The somber gathering was one of many across the country and in Cuba. In Miami, which has the largest concentration of Cuban Americans in the country, Brothers to the Rescue launched a seven-plane fleet to drop flowers and wreaths on the area where Cuban MiG jets shot down the two unarmed Cessnas last February.

Brothers to the Rescue was warned by both Cuba and the United States not to provoke another shooting, but the anniversary mission apparently occurred without incident.

"We pray for them for rest and at the same time, pray for Cuba's future," said Father Ramon Hernandez of St. Paul's Church in Tampa, who led part of the brief ceremony in Spanish. At one point, the group sang the pre-Castro Cuban national anthem.
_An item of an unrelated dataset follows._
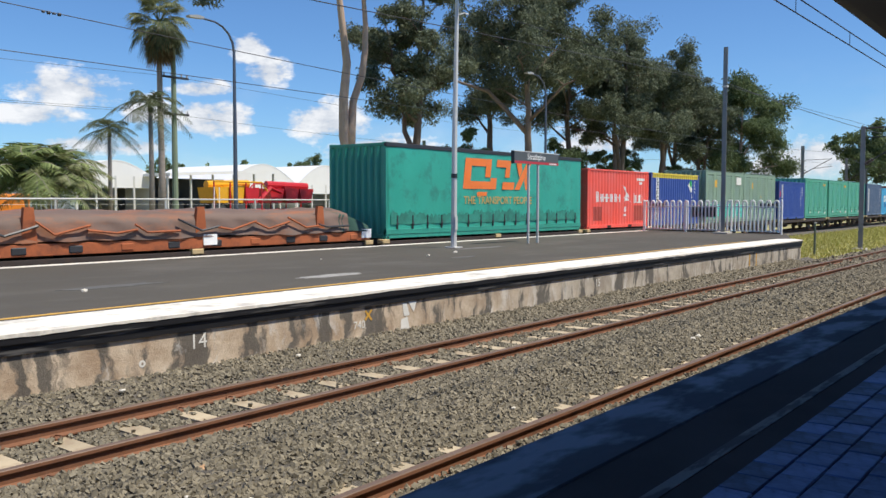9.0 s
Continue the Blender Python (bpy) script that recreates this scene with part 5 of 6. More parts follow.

Cuba and the United States have disagreed over whether last year's rocket attack occurred in Cuba's airspace, as the nation's authorities say, or over international waters, as U.S. officials assert.

What is clear, though, is that the shooting brought new rancor to Cuban-American relations that have festered since Castro's takeover. In response to the four deaths, the United States threatened to take punitive measures against countries trading with Cuba, located 90 miles off Florida's coast. That in turn has caused disputes with Canada, Europe and Mexico.

But to some who stood beside busy N Dale Mabry Highway, ignoring the puzzled stares of passing commuters, the pilots' deaths meant more than internal trade snares. It was a personal loss.

Morales said he flies for Brothers to the Rescue and had been on missions with those who died. He thinks of them daily, he said, and helped organize construction of the memorial, unveiled last December.

The Rev. Alberto Bueno, of St. Lawrence Church in Tampa, read from the Bible in Spanish and led prayers during the Catholic funeral service. The deaths were not in vain, he said.

"Even a person's death signifies something and certainly in the case of these four young men who risked their lives to bring about a new birth of freedom in their own country," Bueno said after the service was over.

Oscar Rodriguez, 55, said he drove from his home in north Carrollwood to the ceremony because he wanted to publicly honor the pilots who perished serving others.

"I come to give tribute to the four Americans killed," he said standing at the corner of N Dale Mabry and Columbus Drive where two street signs read, "Brothers to the Rescue Corner."

Said Rodriguez, "They tried to do something good for people they didn't even know."

_ Information from Times wires was used in this report.